Living in a world of speed, immediate accessibility, and instant gratification, consumer packaged goods (CPG) manufacturers have to procure raw materials, build components, assemble finished goods and physically ship them across the world. Challenged with shorter lead times and exploding finished goods SKUs, selling goods and procuring materials globally increase pressure to do more with less.
Speed when applied to material replenishment is known as Inventory Velocity. Principles and practices to improve inventory velocity starts with differentiating inventory turns. Corporate management and investors understand the concept inventory turns as a key financial measurement, constantly monitored and improved. This metric broadly signifies how a company uses its cash effectively. Fewer inventory turns means a company needs more operating capital and less money available for funding growth. While inventory turns are easily computed at the corporate level, they are difficult to control or improve.
Disparity arises because inventory comprises so many variations (beyond the categories of finished goods, work in process, and raw materials), such as high-priced, fast-moving, slow-moving, one-off, long lead time, long transit time, standard, custom-made, and many other categories. Fast moving consumer packaged goods through retail channels, make inventory turns virtually impossible to monitor and control purely by corporate mandates.

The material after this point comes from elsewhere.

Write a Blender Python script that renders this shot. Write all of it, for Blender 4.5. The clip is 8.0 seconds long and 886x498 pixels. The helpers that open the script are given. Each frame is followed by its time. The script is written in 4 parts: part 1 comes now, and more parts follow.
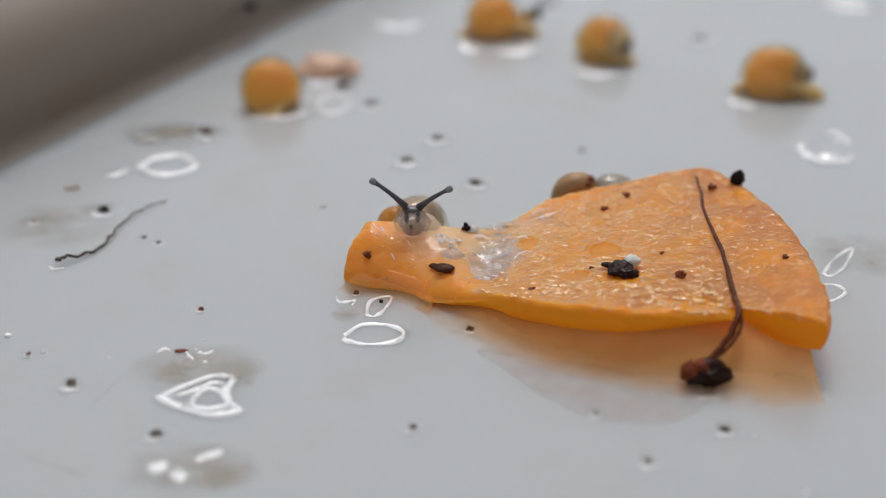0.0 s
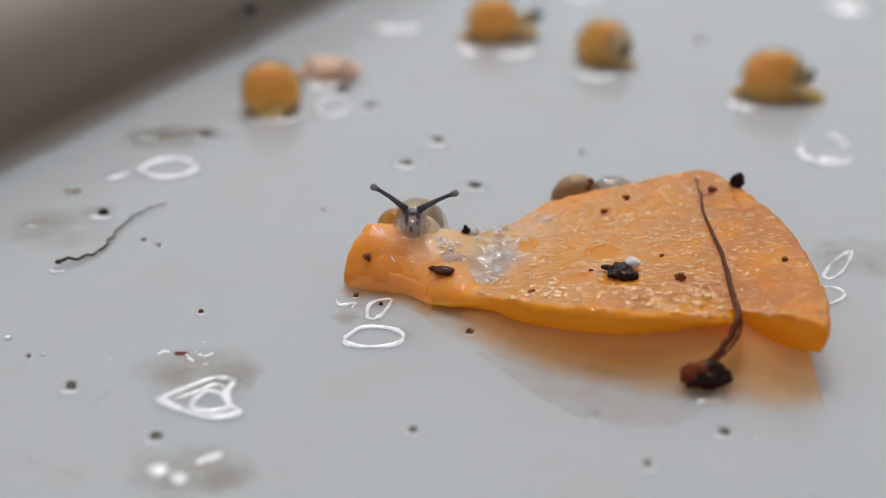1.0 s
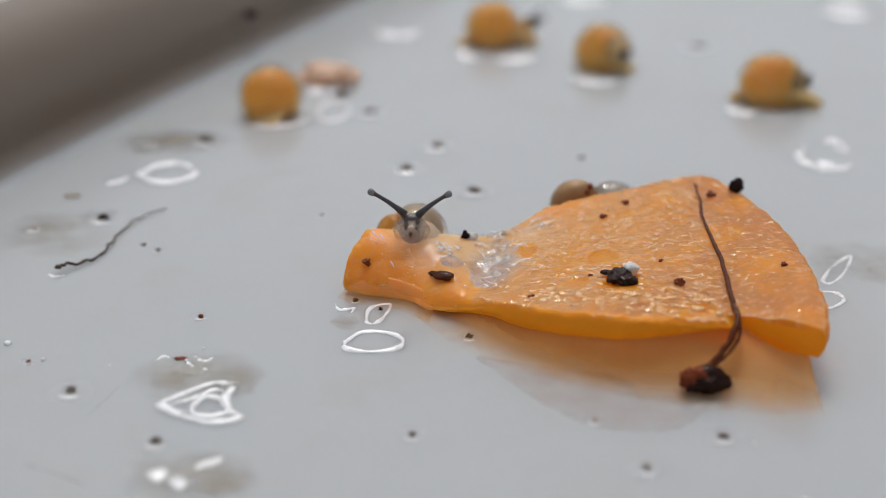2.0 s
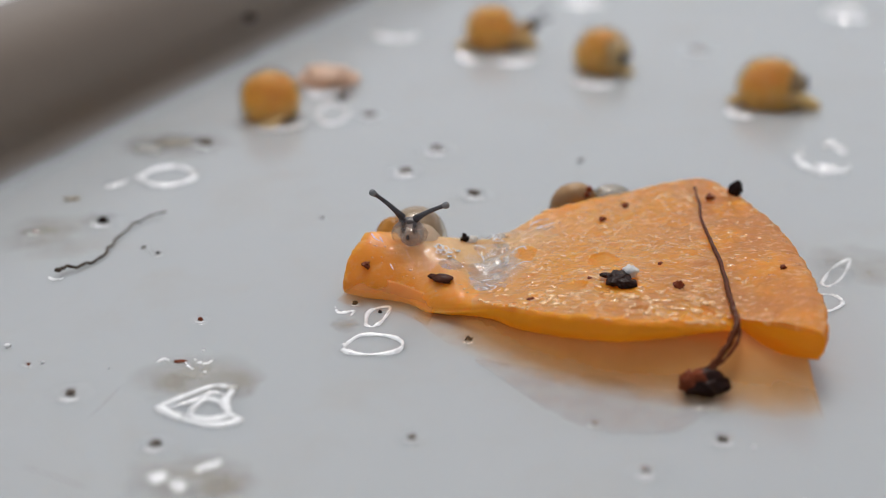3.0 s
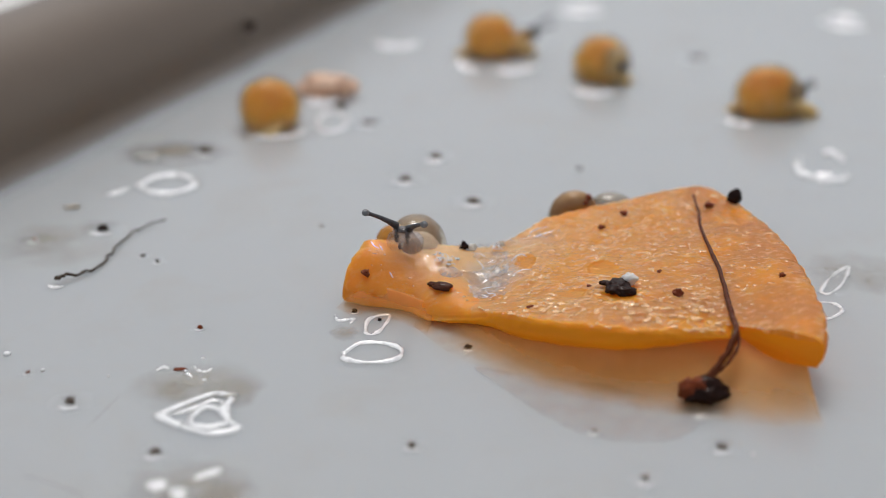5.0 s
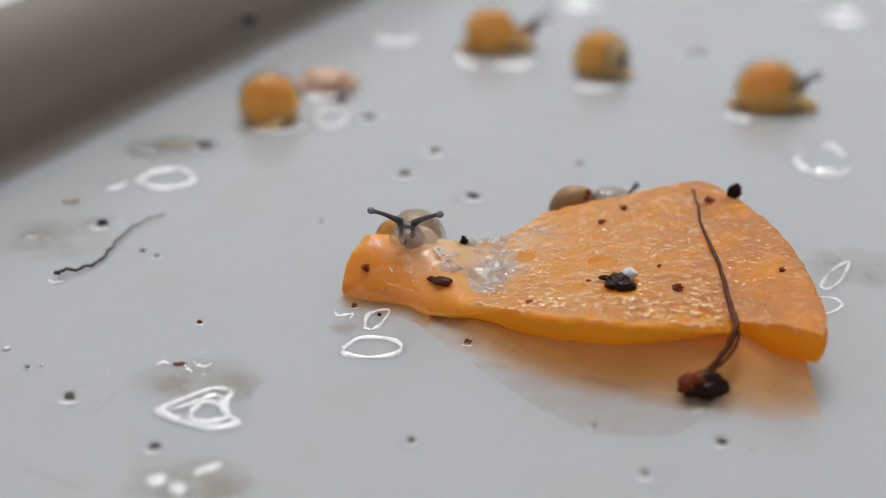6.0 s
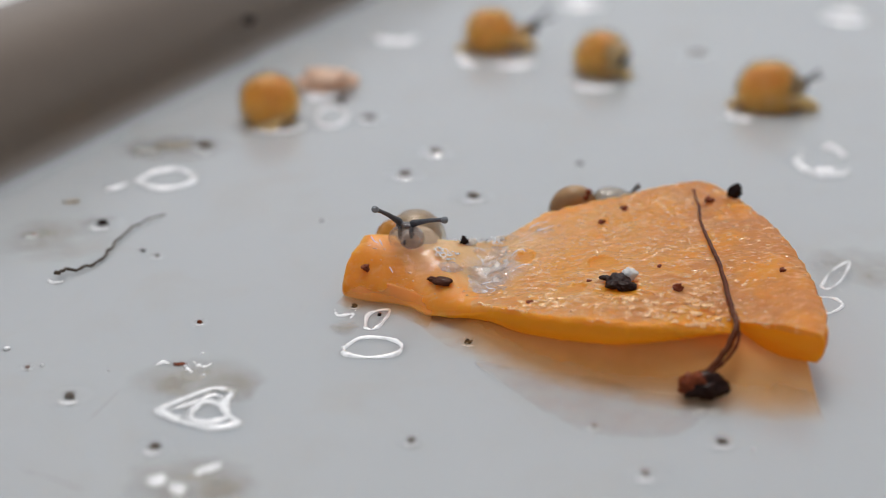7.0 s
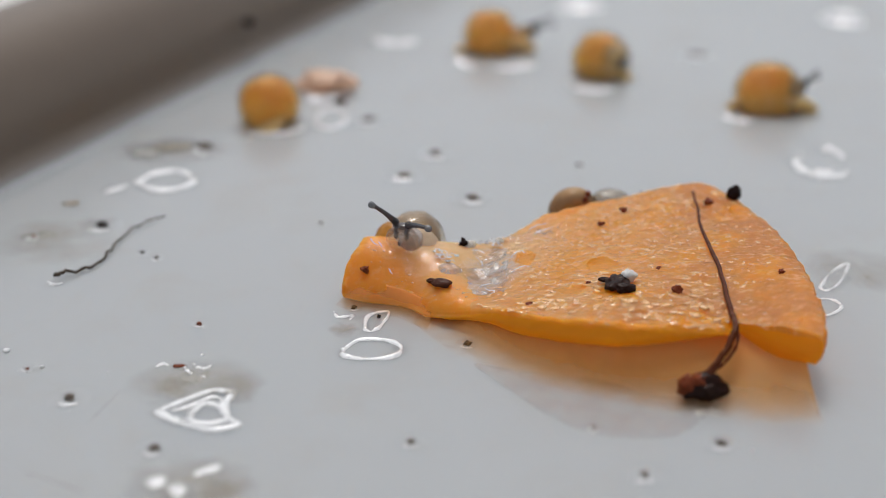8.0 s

Telling CPG manufacturing plants to reduce inventory by X percent becomes impractical without accompanied detailed guidance on how to precisely execute the reduction. Instead a best practices template that helps identify potential inventory optimization opportunities proves most effective.
Enter the domain of inventory velocity. The single most important measurement of inventory is the speed at which the inventory is being churned into cash. The factors impacting speed are consumption rate, lead times, product lot sizes and replenishment frequency. The fastest speed can be accomplished when the consumption rate synchronizes with replenishment frequency, and lead times and lot sizes are kept at a minimum.
Most manufacturing firms do not have this data readily available. Understanding the current state for all the parts in the manufacturing helps companies assess the improvement opportunities. Synchronizing replenishment frequency with consumption ensures the speed of material movement is fluid and minimizes on-hand inventory stagnation. Long lead times have a multiplier effect on inventory, leading to higher inventory in the pipeline, and increasing the computation of the safety stock. Large lot sizes have a similar impact on the on-hand inventory.
The information stored in ERP, MRP, or supply chain systems is largely after-the- fact, rather than predictive. These systems carry the inventory data, not the inventory cycle data. Since the materials, purchasing and logistics functions act as silos, it is not easy to extract raw data and perform analytics identifying the areas for improvement.
Using a collaborative real-time system that can store and track data must consist of master and transaction data sets for inventory cycle information. Actively engaging supply chain partners to transact data in real-time is a vital step in gathering valuable information. With this approach, CPG companies can successfully measure, identify and set goals, improve and sustain inventory turns over time.